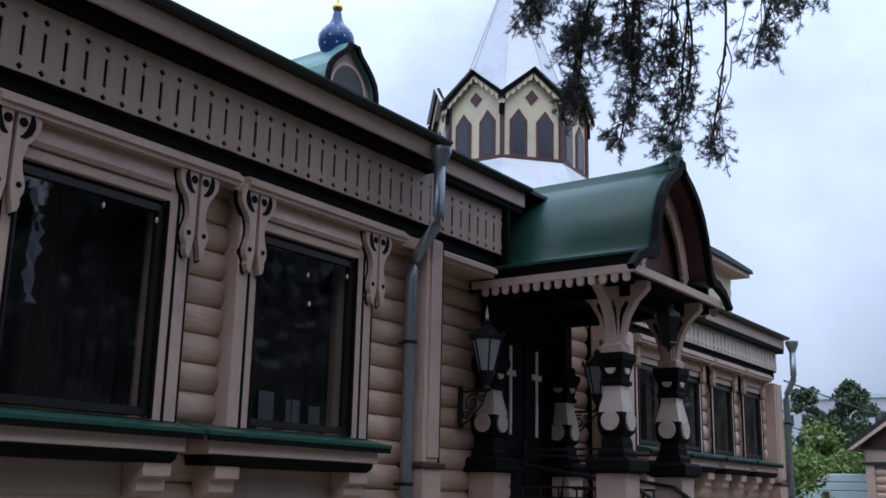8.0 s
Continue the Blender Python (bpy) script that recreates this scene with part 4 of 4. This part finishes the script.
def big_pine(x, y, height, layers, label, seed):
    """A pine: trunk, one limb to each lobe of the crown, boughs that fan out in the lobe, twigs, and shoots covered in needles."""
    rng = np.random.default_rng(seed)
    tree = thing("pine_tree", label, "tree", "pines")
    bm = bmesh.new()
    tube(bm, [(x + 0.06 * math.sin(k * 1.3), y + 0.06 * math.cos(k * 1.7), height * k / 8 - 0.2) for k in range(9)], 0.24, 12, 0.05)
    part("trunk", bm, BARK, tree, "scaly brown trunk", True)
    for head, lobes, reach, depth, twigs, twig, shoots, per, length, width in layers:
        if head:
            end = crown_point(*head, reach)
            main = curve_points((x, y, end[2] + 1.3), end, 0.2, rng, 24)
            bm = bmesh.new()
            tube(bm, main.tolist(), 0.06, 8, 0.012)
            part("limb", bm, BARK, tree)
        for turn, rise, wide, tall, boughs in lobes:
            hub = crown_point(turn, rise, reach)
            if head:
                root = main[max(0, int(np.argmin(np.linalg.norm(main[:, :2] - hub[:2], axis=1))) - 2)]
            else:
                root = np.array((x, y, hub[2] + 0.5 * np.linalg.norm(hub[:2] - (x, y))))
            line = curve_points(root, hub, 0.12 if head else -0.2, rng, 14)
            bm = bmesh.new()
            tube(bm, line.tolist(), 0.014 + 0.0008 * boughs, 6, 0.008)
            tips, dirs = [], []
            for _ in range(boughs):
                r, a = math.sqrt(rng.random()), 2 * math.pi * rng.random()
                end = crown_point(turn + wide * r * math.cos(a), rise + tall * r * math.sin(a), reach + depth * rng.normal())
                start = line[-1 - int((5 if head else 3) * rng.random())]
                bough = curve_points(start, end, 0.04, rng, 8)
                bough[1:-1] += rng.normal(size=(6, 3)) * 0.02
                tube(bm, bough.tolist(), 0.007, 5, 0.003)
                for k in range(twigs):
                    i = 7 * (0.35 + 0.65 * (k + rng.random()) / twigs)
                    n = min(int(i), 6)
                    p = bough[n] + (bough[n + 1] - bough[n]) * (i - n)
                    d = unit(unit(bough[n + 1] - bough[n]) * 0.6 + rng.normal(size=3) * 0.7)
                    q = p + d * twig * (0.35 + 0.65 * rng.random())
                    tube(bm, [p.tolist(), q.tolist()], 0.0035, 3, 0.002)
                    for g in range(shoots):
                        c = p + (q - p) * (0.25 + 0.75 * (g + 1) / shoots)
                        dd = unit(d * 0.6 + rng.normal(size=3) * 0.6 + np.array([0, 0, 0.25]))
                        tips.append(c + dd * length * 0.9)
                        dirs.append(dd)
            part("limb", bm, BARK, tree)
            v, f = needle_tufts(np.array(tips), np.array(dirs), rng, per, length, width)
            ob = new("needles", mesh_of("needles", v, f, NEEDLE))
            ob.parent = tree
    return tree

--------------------

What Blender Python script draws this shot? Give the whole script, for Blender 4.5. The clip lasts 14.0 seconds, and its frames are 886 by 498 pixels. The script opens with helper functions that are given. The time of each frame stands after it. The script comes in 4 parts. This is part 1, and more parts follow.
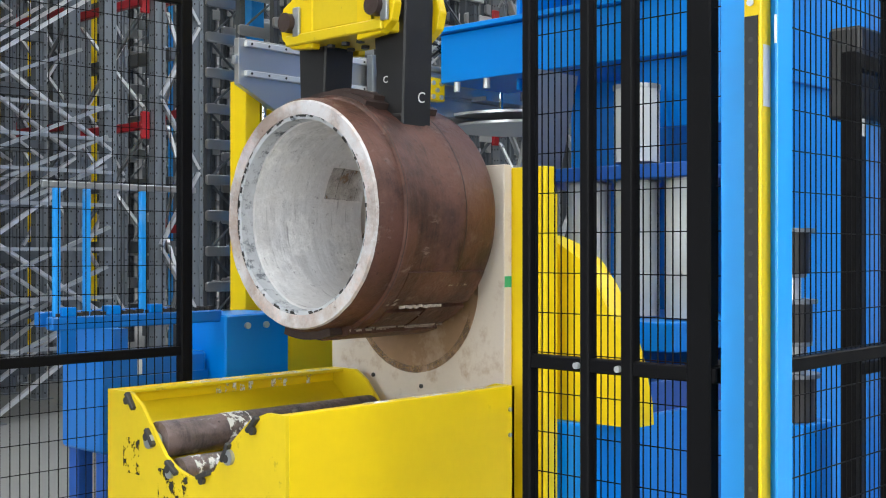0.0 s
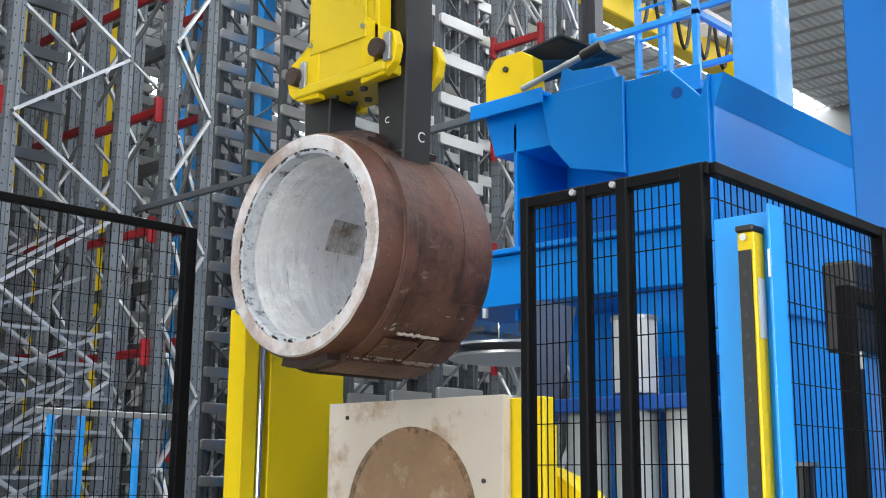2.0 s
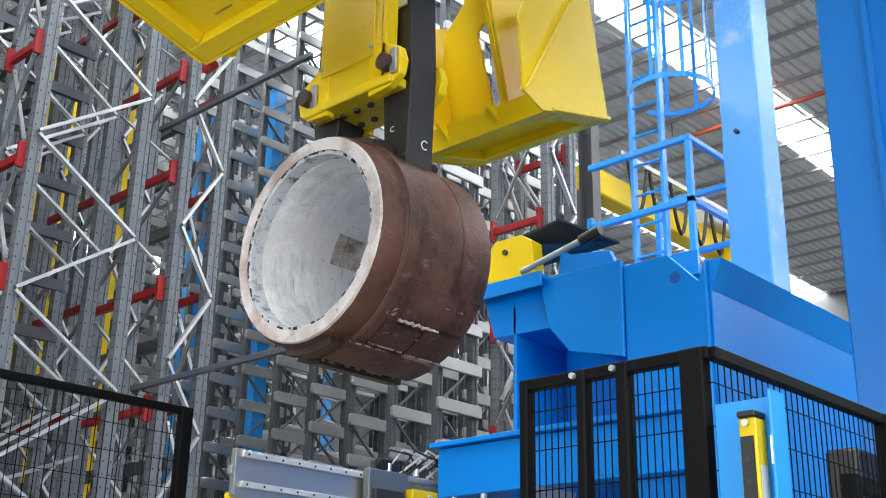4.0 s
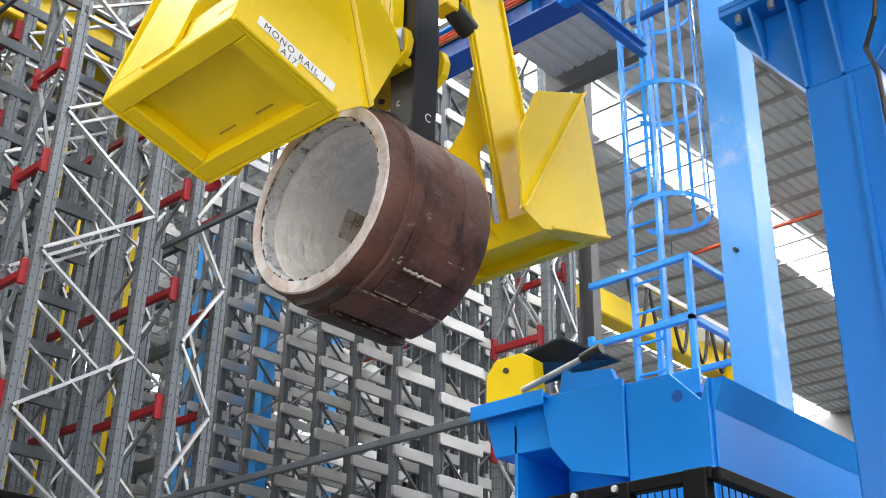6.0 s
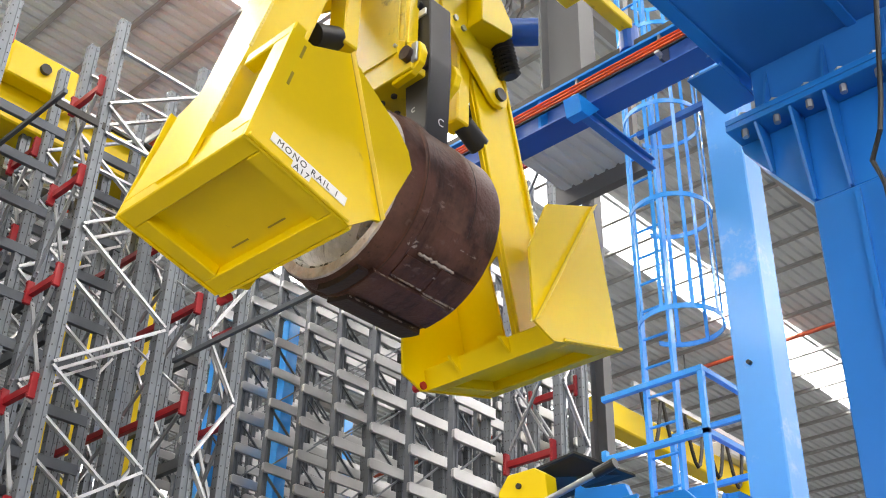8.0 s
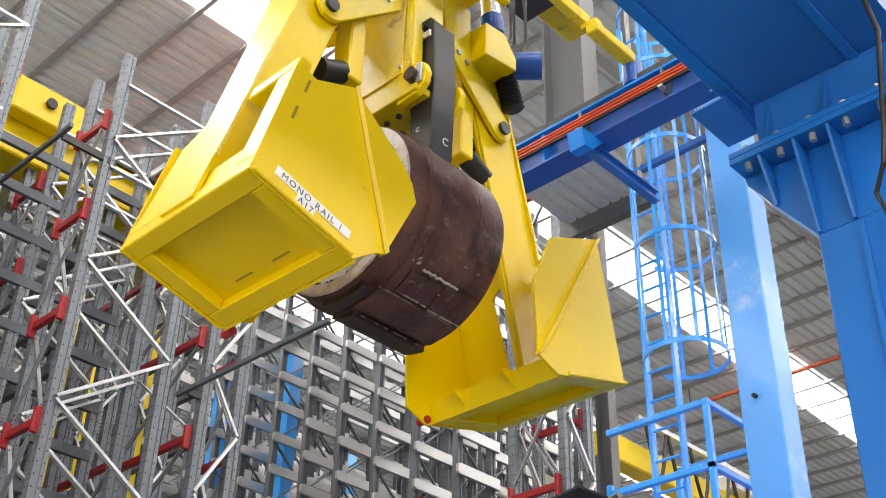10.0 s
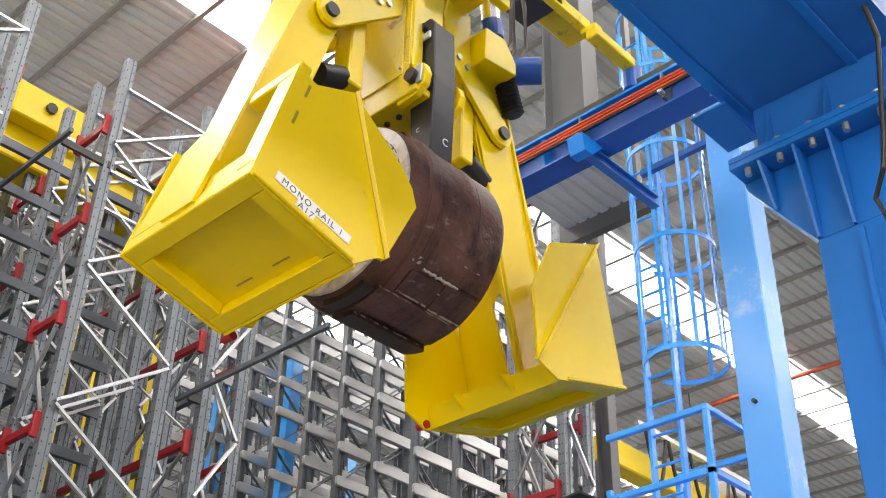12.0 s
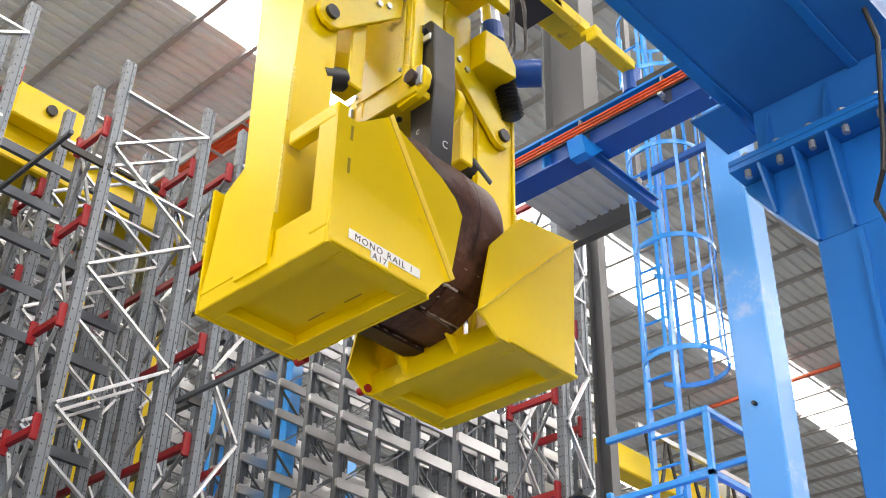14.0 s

--------------------

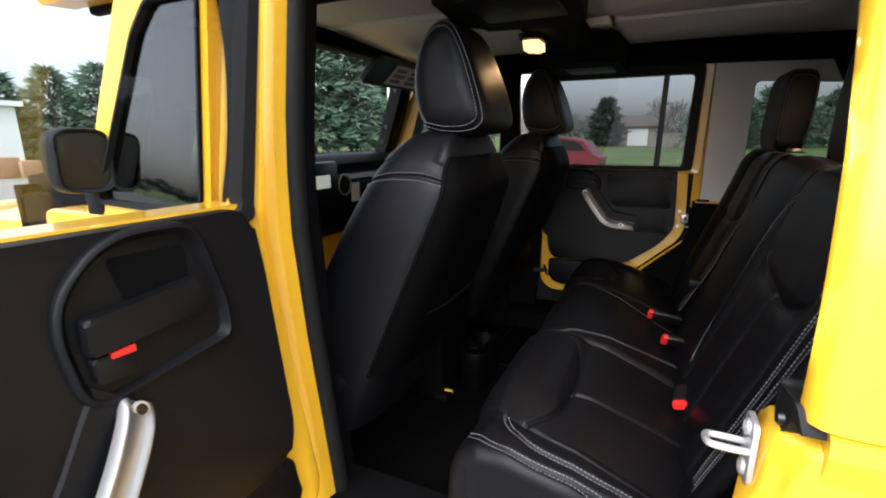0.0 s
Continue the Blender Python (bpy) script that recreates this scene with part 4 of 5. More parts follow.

--------------------

WORK TO BE COMPLETED: Select and copy every line of the material that holds the string "Python".

FINAL RESULT:
Continue the Blender Python (bpy) script that recreates this scene with part 4 of 4. This part finishes the script.
What Blender Python script draws this shot? Give the whole script, for Blender 4.5. The clip lasts 14.0 seconds, and its frames are 886 by 498 pixels. The script opens with helper functions that are given. The time of each frame stands after it. The script comes in 4 parts. This is part 1, and more parts follow.
Continue the Blender Python (bpy) script that recreates this scene with part 4 of 5. More parts follow.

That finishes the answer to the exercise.